Christina est une médecin volontaire qui travaille dans le canton d’Una sana dans le nord de la Bosnie. Chaque jour, elle soigne des personnes ayant été victime de violences. Elle partage un événement qui l’a beaucoup marqué. “Ça devait être un jeune de 17 ou 18 ans, c’était sa première traversée. Ils l’ont déshabillé, lui ont dit de lever les bras et un à un, 16 policiers l’ont frappé avec leur arme dans les côtes. Quand je l’ai rencontré, il était traumatisé.”
Femmes et enfants
Christina explique que les forces de l’ordre croates s’en prennent aussi aux femmes et aux enfants. Ils frappent les femmes, principalement dans le ventre, ils les humilient. “J’ai été témoin de plusieurs femmes ayant des saignements internes au niveau de l’estomac. Un jour, j’ai également pris soin d’une femme qui m’a raconté que la police l’a mis nu devant sa famille et l’a fouillé de façon totalement inapproprié. Le plus jeune enfant que j’ai vu ayant été victime de gaz lacrymogène avait 4 mois” dit-elle.
La violence psychologique
La violence physique, la torture n’est qu’un aspect de ce que subissent les migrants qui se dirigent vers l’Europe. Ils sont aussi victimes de violences psychologiques qui ont un impact important sur leur santé mentale. Ahmad raconte: “Ils jouent avec nous. Ils te disent qu’ils t’emmènent dans un camp à Zagreb et ils te ramènent à la frontière de la Bosnie. Ils sont gentils avec toi et juste après ils te frappent”, et cela systématiquement. La répétition et la normalisation de ces violences affectent grandement le mental des migrants “Tous les jours on traverse la frontière, tous les jours on est arrêté, tous les jours ils nous frappent et nous renvoient en Bosnie” rapporte Ahmad.

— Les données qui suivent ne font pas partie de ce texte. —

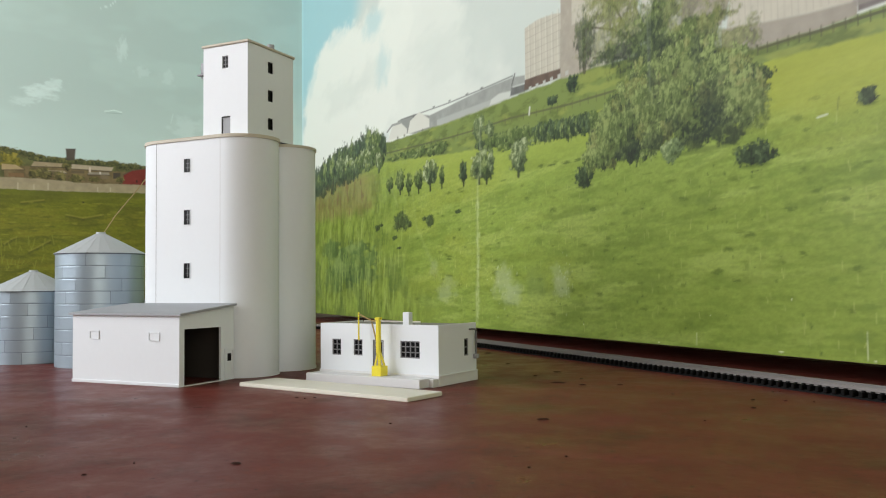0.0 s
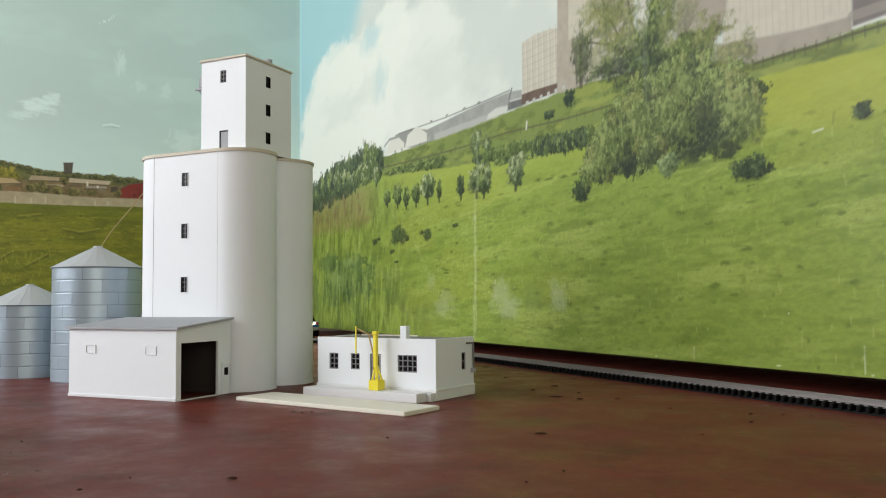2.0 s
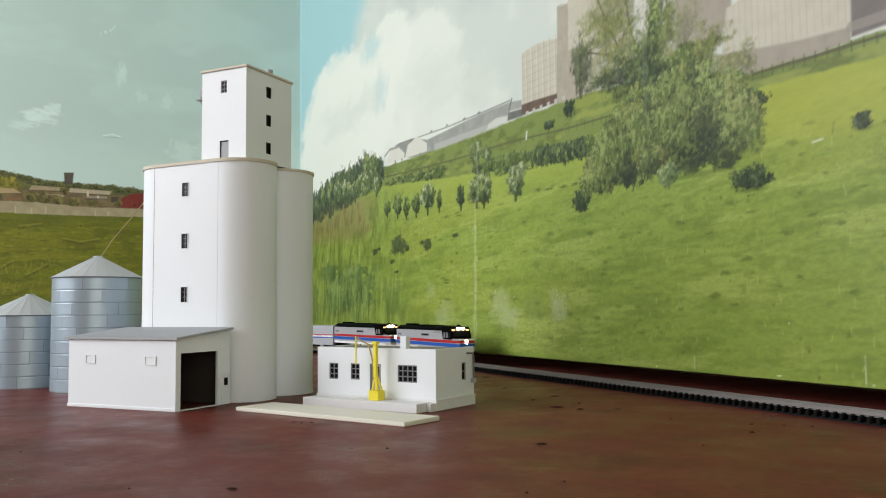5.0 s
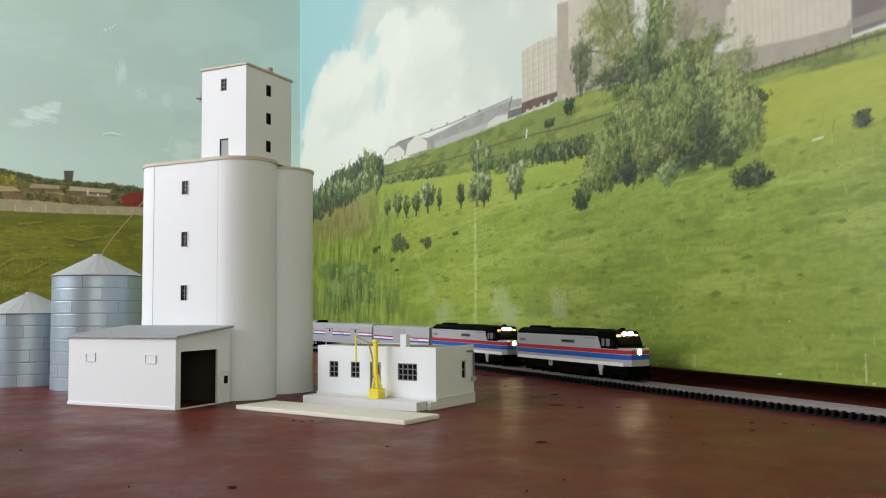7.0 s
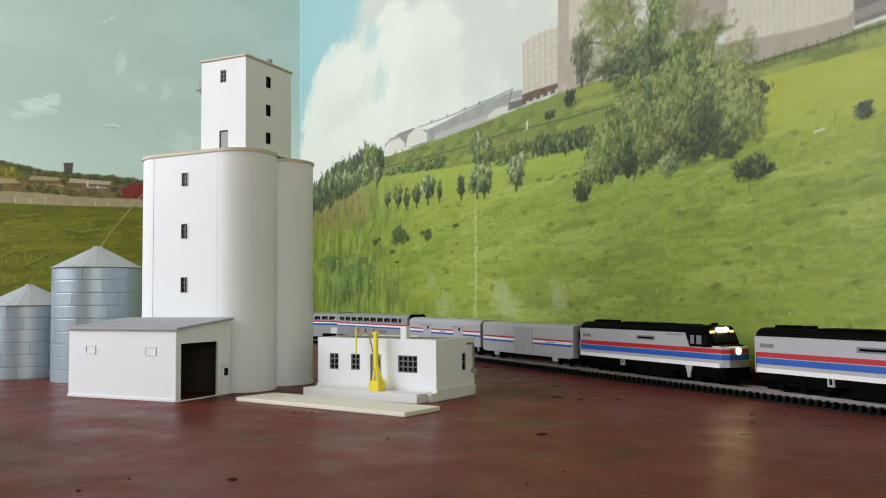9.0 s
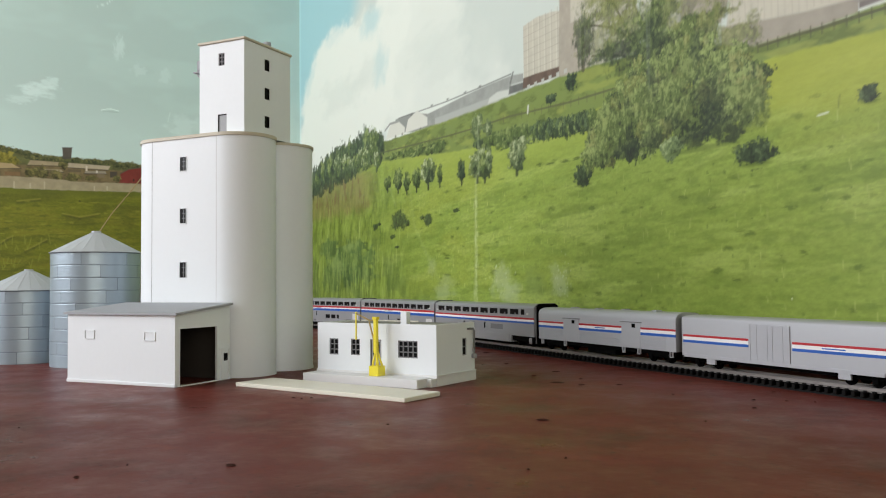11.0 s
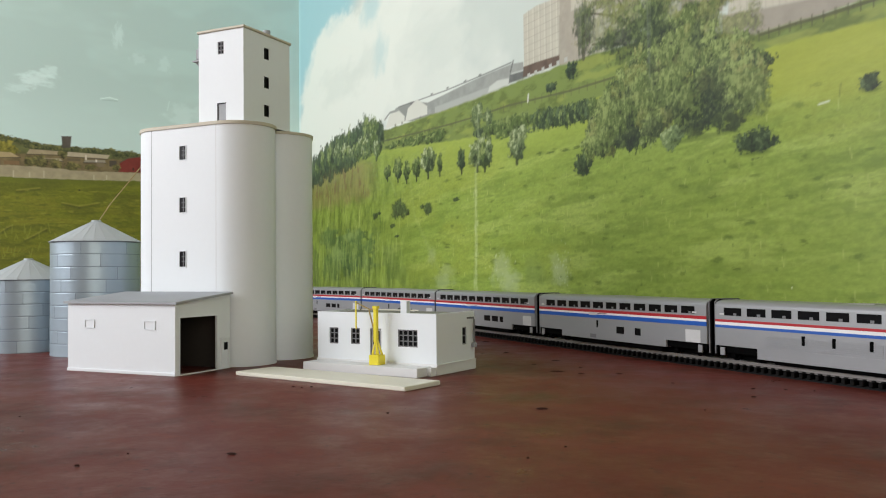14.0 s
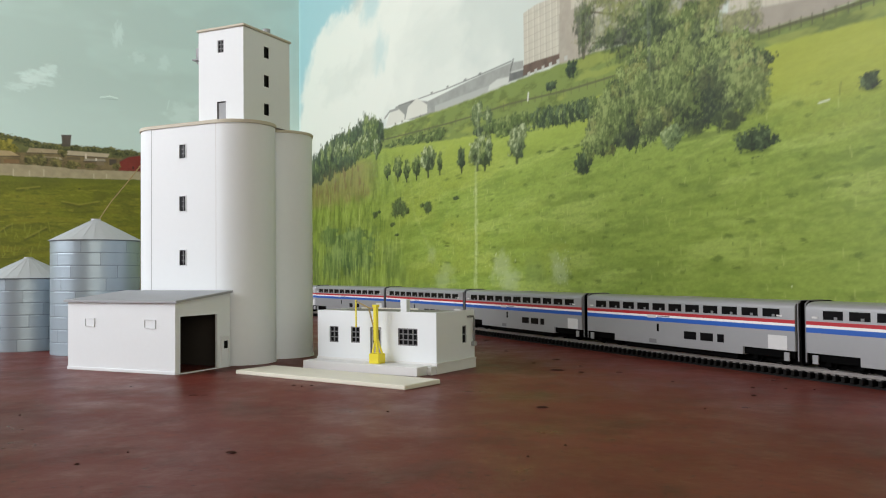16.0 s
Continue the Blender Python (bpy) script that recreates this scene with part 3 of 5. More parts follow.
def locomotive(label):
    g = thing("diesel_locomotive", FRAME, label, "locomotive", group="diesel locomotives")
    half, hl = 9.2, 69.0
    cab0, cab1, tip = 27.0, 46.5, 55.6
    # long hood: silver flanks below a black rounded roof
    part("body", Shape().prism([(-half, 10.0), (half, 10.0), (half, 26.2), (half - 0.6, 26.6), (-half + 0.6, 26.6), (-half, 26.2)], -hl + 1, cab0, "x"), SILVER_PALE, g)
    roof = [(half - 0.5, 26.6), (half - 0.9, 28.2), (half - 3.2, 29.8), (4.0, 30.4), (-4.0, 30.4), (-half + 3.2, 29.8), (-half + 0.9, 28.2), (-half + 0.5, 26.6)]
    part("roof", Shape().prism(roof, -hl + 1, cab1 - 3, "x"), BLACK, g, "black rounded roof")
    # cab with a raked front and a low broad nose
    cab = Shape().prism([(cab0, 19.0), (cab1 + 0.2, 19.0), (cab1 + 0.2, 21.8), (cab1 - 3.5, 28.8), (cab1 - 5, 30.0), (cab0, 30.0)], -half + 0.3, half - 0.3, "y")
    part("cab", cab, BLACK, g, "black cab with dark windows")
    part("cab_base", Shape().box(cab0, cab1, -half, half, 10.0, 19.6), SILVER_PALE, g)
    nose = Shape().add([(cab1, y, z) for y in (-half, half) for z in (10.0, 20.4)] + [(tip - 3, y, z) for y in (-half * 0.95, half * 0.95) for z in (10.0, 20.2)] + [(tip, y, z) for y in (-half * 0.68, half * 0.68) for z in (10.0, 19.8)],
                       [(0, 2, 3, 1), (0, 1, 5, 4), (2, 6, 7, 3), (4, 5, 9, 8), (6, 10, 11, 7), (8, 9, 11, 10), (1, 3, 7, 5), (5, 7, 11, 9), (0, 4, 6, 2), (4, 8, 10, 6)])
    part("nose", nose, SILVER_PALE, g)
    part("nose_top", Shape().box(cab1, tip - 4, -half * 0.8, half * 0.8, 20.1, 20.9, 0.3), BLACK, g)
    bands = [(RED, 16.9, 19.2), (BLUE, 13.7, 16.5)]
    for sg in (-1, 1):
        stripes(g, -hl + 1, cab1, half, bands, sg)
        for mat, z0, z1 in bands:
            y0, y1, y2 = sg * (half + 0.12), sg * (half * 0.95 + 0.12), sg * (half * 0.68 + 0.06)
            z1c = z1
            part("nose_stripe", Shape().add([(cab1, y0, z0), (cab1, y0, z1c), (tip - 2.9, y1, z0), (tip - 2.9, y1, z1c - 0.2), (tip + 0.12, y2, z0), (tip + 0.12, y2, z1c - 0.2)], [(0, 2, 3, 1), (2, 4, 5, 3)]), mat, g)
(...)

Sans moyen sûr et légal d’entrer en Europe, les migrants sont donc obligés de prendre des routes plus risquées et nombre d’entre eux ne survivent pas à ces épreuves. Le 4 mars 2021 un groupe de migrants a marché sur une mine antipersonnel en Croatie, au moins une personne est décédée et plusieurs autres ont été blessées. Le même mois, un autre migrant d’origine turque a péri en traversant la rivière frontalière dans une embarcation de fortune.
Malgré tous ces dangers et ces difficultés, les migrants essayent toujours. Mohamed, un demandeur d’asile afghans nous explique “Dans mon pays, on nous tranche la gorge, on nous tire dessus. Nous ne sommes pas en sécurité. J’ai vu le comportement de la police croate à notre égard. Ils vont nous battre, ce n’est pas un problème. Nous devons partir.”